例:捗(旁が「歩」ではなく「步」のまま)、箸(下部が「者」ではなく「者」のまま)
これは、現在のPC、スマホ等の情報機器で採用されている字体をそのまま採用するという方針によるものである。
ただし、以前から拡張新字体として多用されていた「曽(←曾)」「痩(←瘦)」等については正式に新字体と定められた。
主な問題点
既存の字との衝突
簡略化した結果、元々あった別の字と全く同じ字形になってしまったケースがある。
批判の的としてよく槍玉に挙げられているのが「芸」で、「藝(ゲイ)」の新字体として採用されたが、「芸」は元々「ウン」と読み、「かりとる」という意味で、かたや「藝」は「うえる、わざ」という意味である。つまり全く逆の意味の漢字を新字体として採用してしまったのである。
高校で日本史を専攻した読者諸君は奈良時代に登場する図書館『芸亭』を何故「ウンテイ」と読むか疑問に思ったことだろうが、そのからくりは上記である。
この他、「欠(ケン)」と「缺(ケツ)」、「体(ホン)」と「體(タイ)」、「缶(フ)」と「罐(カン)」、「豊(レイ)」と「豐(ホウ)」、「灯(チン、提灯など)」と「燈(ドン、行燈など)」などがある。
字形の混同
完全同一ではなくとも近い形になってしまったため、混同が生じるケースもある。
例えば、「専」に「、」をつけたことで怒られた読者諸君は少なくないと思われるが、それもそのはず、元々は「專」と書き、「博」などとは別の字形を持つ漢字だったのを、新字体にするにあたって今の形にしてしまったために発生したのである。
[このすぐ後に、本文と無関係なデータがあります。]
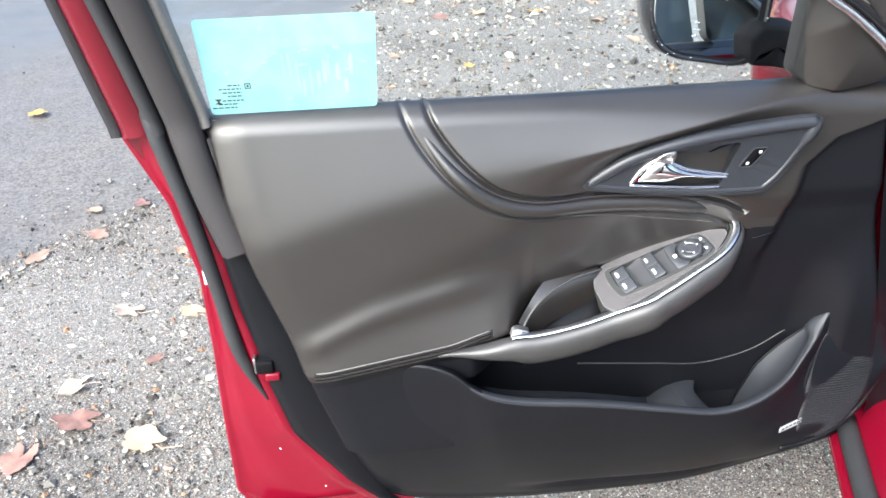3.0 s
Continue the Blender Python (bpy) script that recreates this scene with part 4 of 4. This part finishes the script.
WIDE = 1 + 0.13 * (1 - sm(LOW, LOW + 28, np.arange(140)))
frame_band([(0.0, 0.012), (0.001, -0.004), (0.006, -0.010), (0.034, -0.012), (0.044, -0.002), (0.046, 0.012)], "window_frame_trim", FRAME, "matt charcoal window frame trim")
frame_band([(-0.010, 0.024), (-0.009, 0.008), (-0.002, -0.001), (0.004, 0.024)], "trim_backing", FRAME, "black edge behind the padded trim", 0, LOW)
frame_band([(-0.010, 0.026), (-0.009, 0.006), (0.001, 0.002), (0.002, 0.026)], "glass_run", material("glass_run", (0.20, 0.185, 0.165), 0.6, grain=0.2, grain_scale=300), "pale felted glass run channel", LOW)
frame_band([(0.043, 0.008), (0.044, 0.012), (0.051, 0.012), (0.053, 0.030), (0.043, 0.034)], "frame_groove", GAP, "dark groove of the window frame")
frame_band([(0.050, 0.022), (0.052, 0.008), (0.061, 0.002), (0.071, 0.008), (0.073, 0.026)], "door_seal", SEAL, "black rubber door seal", LOW)
frame_band([(0.060, 0.024), (0.066, 0.014), (0.088, 0.012), (0.098, 0.020), (0.100, 0.032), (0.086, 0.046)], "frame_flange", PAINT, "red painted flange of the door frame", LOW, 140, WIDE)
frame_band([(0.098, 0.026), (0.101, 0.022), (0.114, 0.026), (0.115, 0.046), (0.098, 0.046)], "pillar_cover", BLACK, "gloss black pillar cover", LOW, 80, WIDE)

# lowered window glass with its aqua film
def on_glass(u, v, h):
    return (u, 0.016 + lean(v) * 0.35 - h, v)


pane = [(FP[k, 0] - nr[k, 0] * 0.006, FP[k, 1] - nr[k, 1] * 0.006) for k in range(LOW, 136, 2)]
pane = [(u, v) for u, v in pane if v > 0.945] + [(0.93, 0.93), (-0.008, 0.93)]
gl = part("window_glass", slab(np.array(pane), -0.0045, 0.0, on_glass, 0.0006), GLASS, door, "clear side window glass, wound up", smooth=False)
gl.visible_shadow = False
# aqua film stuck on the glass, with its printed marks
fo = rounded([(0.003, 0.949), (0.224, 0.949), (0.229, 1.078), (0.000, 1.078)], 0.006, 4)
film_sheet = part("window_film", slab(fo, 0.0006, 0.0011, on_glass, 0.0001), FILM, label="pale aqua plastic film stuck on the window glass", smooth=False)
film_sheet["category"] = "film"
rb = random.Random(8)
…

この他、「発(發の新字体)」と「癸」なども字形が近く混同しかねない。
書きやすさ
活字を前提としたため、簡略化したわりに、草書体を参考にした簡体字ほどの書きやすさは無い。
文化の断絶論
これは新字体以上に現代仮名遣い自体を批判する場合が多い。
といっても旧字と歴史的仮名遣いを覚えても、その先に古文・漢文・くずし字という難関が待っている。